Source material:
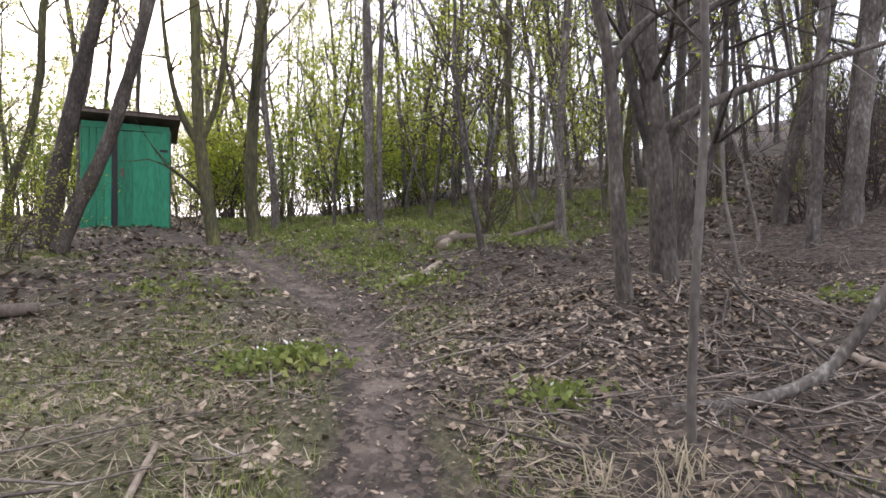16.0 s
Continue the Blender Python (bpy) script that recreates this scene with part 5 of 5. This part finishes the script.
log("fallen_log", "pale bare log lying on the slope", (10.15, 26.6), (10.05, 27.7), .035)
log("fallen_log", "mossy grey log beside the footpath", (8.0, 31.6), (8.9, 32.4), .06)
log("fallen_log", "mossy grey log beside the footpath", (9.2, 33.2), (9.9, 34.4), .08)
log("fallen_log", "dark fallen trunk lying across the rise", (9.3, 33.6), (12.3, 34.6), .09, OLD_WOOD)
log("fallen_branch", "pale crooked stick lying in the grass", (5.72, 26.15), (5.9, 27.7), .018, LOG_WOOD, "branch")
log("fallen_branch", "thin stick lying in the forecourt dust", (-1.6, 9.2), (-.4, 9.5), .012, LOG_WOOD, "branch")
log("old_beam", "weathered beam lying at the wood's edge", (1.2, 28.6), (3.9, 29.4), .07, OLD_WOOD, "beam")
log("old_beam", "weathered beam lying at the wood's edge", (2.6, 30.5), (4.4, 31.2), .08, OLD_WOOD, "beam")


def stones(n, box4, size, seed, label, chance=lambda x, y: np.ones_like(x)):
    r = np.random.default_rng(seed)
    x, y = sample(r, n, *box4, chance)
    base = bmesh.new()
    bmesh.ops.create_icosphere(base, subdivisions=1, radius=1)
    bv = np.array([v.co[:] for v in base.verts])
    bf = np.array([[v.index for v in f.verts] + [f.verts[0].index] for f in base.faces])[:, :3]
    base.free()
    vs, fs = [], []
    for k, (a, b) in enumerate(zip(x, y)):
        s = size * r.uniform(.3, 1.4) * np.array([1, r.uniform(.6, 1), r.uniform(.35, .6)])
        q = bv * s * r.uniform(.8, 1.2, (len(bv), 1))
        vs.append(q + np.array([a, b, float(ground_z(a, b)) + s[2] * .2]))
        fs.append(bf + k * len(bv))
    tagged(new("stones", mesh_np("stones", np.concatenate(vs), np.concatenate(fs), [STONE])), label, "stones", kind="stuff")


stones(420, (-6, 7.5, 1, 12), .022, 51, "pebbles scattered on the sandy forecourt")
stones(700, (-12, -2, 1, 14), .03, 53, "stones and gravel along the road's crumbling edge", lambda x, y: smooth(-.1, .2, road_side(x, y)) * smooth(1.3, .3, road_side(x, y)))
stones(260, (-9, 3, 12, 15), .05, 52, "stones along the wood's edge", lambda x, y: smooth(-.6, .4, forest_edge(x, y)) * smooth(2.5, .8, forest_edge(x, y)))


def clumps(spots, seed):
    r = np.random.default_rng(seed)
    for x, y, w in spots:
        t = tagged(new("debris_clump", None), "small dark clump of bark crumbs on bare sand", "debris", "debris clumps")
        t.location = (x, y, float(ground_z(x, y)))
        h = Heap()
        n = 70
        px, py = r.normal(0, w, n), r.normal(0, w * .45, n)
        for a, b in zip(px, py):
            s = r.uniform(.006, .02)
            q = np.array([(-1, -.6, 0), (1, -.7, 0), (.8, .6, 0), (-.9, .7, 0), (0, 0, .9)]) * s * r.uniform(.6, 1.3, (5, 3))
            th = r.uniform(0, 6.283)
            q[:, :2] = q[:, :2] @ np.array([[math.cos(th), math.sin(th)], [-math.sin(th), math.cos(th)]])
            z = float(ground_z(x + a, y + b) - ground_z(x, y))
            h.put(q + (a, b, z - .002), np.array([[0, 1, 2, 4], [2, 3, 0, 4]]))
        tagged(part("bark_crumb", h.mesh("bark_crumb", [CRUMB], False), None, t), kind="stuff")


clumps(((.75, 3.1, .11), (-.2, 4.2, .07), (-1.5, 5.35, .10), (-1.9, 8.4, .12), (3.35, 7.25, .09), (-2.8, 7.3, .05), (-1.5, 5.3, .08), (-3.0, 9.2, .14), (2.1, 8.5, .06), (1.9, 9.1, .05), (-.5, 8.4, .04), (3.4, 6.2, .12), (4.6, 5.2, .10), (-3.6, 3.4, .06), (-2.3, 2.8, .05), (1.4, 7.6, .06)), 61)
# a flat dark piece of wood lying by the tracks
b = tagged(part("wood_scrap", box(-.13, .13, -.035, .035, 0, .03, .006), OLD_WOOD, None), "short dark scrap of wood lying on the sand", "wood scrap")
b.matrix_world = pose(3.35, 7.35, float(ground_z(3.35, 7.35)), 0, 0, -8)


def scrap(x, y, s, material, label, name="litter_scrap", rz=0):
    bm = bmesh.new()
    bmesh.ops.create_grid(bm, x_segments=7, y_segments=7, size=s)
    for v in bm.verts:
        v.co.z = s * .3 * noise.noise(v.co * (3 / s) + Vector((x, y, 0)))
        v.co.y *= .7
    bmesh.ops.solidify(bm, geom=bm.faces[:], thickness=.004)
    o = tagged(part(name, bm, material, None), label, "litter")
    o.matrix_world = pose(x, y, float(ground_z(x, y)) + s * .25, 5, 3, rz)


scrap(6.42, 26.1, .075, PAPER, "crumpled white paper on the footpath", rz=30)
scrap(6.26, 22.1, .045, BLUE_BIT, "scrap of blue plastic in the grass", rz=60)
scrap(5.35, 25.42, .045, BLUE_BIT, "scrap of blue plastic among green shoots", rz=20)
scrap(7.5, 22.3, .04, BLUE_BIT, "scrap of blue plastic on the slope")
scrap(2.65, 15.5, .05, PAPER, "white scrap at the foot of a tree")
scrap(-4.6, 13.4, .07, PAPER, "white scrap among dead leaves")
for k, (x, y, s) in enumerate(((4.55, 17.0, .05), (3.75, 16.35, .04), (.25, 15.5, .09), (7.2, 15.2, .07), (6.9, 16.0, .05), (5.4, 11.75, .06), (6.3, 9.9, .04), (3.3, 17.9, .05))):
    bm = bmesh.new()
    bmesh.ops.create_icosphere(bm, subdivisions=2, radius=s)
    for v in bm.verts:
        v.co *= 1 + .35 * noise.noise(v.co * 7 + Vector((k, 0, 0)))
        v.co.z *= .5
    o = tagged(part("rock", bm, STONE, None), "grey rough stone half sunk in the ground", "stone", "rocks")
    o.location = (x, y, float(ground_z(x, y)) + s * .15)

Task directions: All the lines above are to be reproduced exactly, except the pictures.

Full response:
16.0 s
Continue the Blender Python (bpy) script that recreates this scene with part 5 of 5. This part finishes the script.
log("fallen_log", "pale bare log lying on the slope", (10.15, 26.6), (10.05, 27.7), .035)
log("fallen_log", "mossy grey log beside the footpath", (8.0, 31.6), (8.9, 32.4), .06)
log("fallen_log", "mossy grey log beside the footpath", (9.2, 33.2), (9.9, 34.4), .08)
log("fallen_log", "dark fallen trunk lying across the rise", (9.3, 33.6), (12.3, 34.6), .09, OLD_WOOD)
log("fallen_branch", "pale crooked stick lying in the grass", (5.72, 26.15), (5.9, 27.7), .018, LOG_WOOD, "branch")
log("fallen_branch", "thin stick lying in the forecourt dust", (-1.6, 9.2), (-.4, 9.5), .012, LOG_WOOD, "branch")
log("old_beam", "weathered beam lying at the wood's edge", (1.2, 28.6), (3.9, 29.4), .07, OLD_WOOD, "beam")
log("old_beam", "weathered beam lying at the wood's edge", (2.6, 30.5), (4.4, 31.2), .08, OLD_WOOD, "beam")


def stones(n, box4, size, seed, label, chance=lambda x, y: np.ones_like(x)):
    r = np.random.default_rng(seed)
    x, y = sample(r, n, *box4, chance)
    base = bmesh.new()
    bmesh.ops.create_icosphere(base, subdivisions=1, radius=1)
    bv = np.array([v.co[:] for v in base.verts])
    bf = np.array([[v.index for v in f.verts] + [f.verts[0].index] for f in base.faces])[:, :3]
    base.free()
    vs, fs = [], []
    for k, (a, b) in enumerate(zip(x, y)):
        s = size * r.uniform(.3, 1.4) * np.array([1, r.uniform(.6, 1), r.uniform(.35, .6)])
        q = bv * s * r.uniform(.8, 1.2, (len(bv), 1))
        vs.append(q + np.array([a, b, float(ground_z(a, b)) + s[2] * .2]))
        fs.append(bf + k * len(bv))
    tagged(new("stones", mesh_np("stones", np.concatenate(vs), np.concatenate(fs), [STONE])), label, "stones", kind="stuff")


stones(420, (-6, 7.5, 1, 12), .022, 51, "pebbles scattered on the sandy forecourt")
stones(700, (-12, -2, 1, 14), .03, 53, "stones and gravel along the road's crumbling edge", lambda x, y: smooth(-.1, .2, road_side(x, y)) * smooth(1.3, .3, road_side(x, y)))
stones(260, (-9, 3, 12, 15), .05, 52, "stones along the wood's edge", lambda x, y: smooth(-.6, .4, forest_edge(x, y)) * smooth(2.5, .8, forest_edge(x, y)))


def clumps(spots, seed):
    r = np.random.default_rng(seed)
    for x, y, w in spots:
        t = tagged(new("debris_clump", None), "small dark clump of bark crumbs on bare sand", "debris", "debris clumps")
        t.location = (x, y, float(ground_z(x, y)))
        h = Heap()
        n = 70
        px, py = r.normal(0, w, n), r.normal(0, w * .45, n)
        for a, b in zip(px, py):
            s = r.uniform(.006, .02)
            q = np.array([(-1, -.6, 0), (1, -.7, 0), (.8, .6, 0), (-.9, .7, 0), (0, 0, .9)]) * s * r.uniform(.6, 1.3, (5, 3))
            th = r.uniform(0, 6.283)
            q[:, :2] = q[:, :2] @ np.array([[math.cos(th), math.sin(th)], [-math.sin(th), math.cos(th)]])
            z = float(ground_z(x + a, y + b) - ground_z(x, y))
            h.put(q + (a, b, z - .002), np.array([[0, 1, 2, 4], [2, 3, 0, 4]]))
        tagged(part("bark_crumb", h.mesh("bark_crumb", [CRUMB], False), None, t), kind="stuff")


clumps(((.75, 3.1, .11), (-.2, 4.2, .07), (-1.5, 5.35, .10), (-1.9, 8.4, .12), (3.35, 7.25, .09), (-2.8, 7.3, .05), (-1.5, 5.3, .08), (-3.0, 9.2, .14), (2.1, 8.5, .06), (1.9, 9.1, .05), (-.5, 8.4, .04), (3.4, 6.2, .12), (4.6, 5.2, .10), (-3.6, 3.4, .06), (-2.3, 2.8, .05), (1.4, 7.6, .06)), 61)
# a flat dark piece of wood lying by the tracks
b = tagged(part("wood_scrap", box(-.13, .13, -.035, .035, 0, .03, .006), OLD_WOOD, None), "short dark scrap of wood lying on the sand", "wood scrap")
b.matrix_world = pose(3.35, 7.35, float(ground_z(3.35, 7.35)), 0, 0, -8)


def scrap(x, y, s, material, label, name="litter_scrap", rz=0):
    bm = bmesh.new()
    bmesh.ops.create_grid(bm, x_segments=7, y_segments=7, size=s)
    for v in bm.verts:
        v.co.z = s * .3 * noise.noise(v.co * (3 / s) + Vector((x, y, 0)))
        v.co.y *= .7
    bmesh.ops.solidify(bm, geom=bm.faces[:], thickness=.004)
    o = tagged(part(name, bm, material, None), label, "litter")
    o.matrix_world = pose(x, y, float(ground_z(x, y)) + s * .25, 5, 3, rz)


scrap(6.42, 26.1, .075, PAPER, "crumpled white paper on the footpath", rz=30)
scrap(6.26, 22.1, .045, BLUE_BIT, "scrap of blue plastic in the grass", rz=60)
scrap(5.35, 25.42, .045, BLUE_BIT, "scrap of blue plastic among green shoots", rz=20)
scrap(7.5, 22.3, .04, BLUE_BIT, "scrap of blue plastic on the slope")
scrap(2.65, 15.5, .05, PAPER, "white scrap at the foot of a tree")
scrap(-4.6, 13.4, .07, PAPER, "white scrap among dead leaves")
for k, (x, y, s) in enumerate(((4.55, 17.0, .05), (3.75, 16.35, .04), (.25, 15.5, .09), (7.2, 15.2, .07), (6.9, 16.0, .05), (5.4, 11.75, .06), (6.3, 9.9, .04), (3.3, 17.9, .05))):
    bm = bmesh.new()
    bmesh.ops.create_icosphere(bm, subdivisions=2, radius=s)
    for v in bm.verts:
        v.co *= 1 + .35 * noise.noise(v.co * 7 + Vector((k, 0, 0)))
        v.co.z *= .5
    o = tagged(part("rock", bm, STONE, None), "grey rough stone half sunk in the ground", "stone", "rocks")
    o.location = (x, y, float(ground_z(x, y)) + s * .15)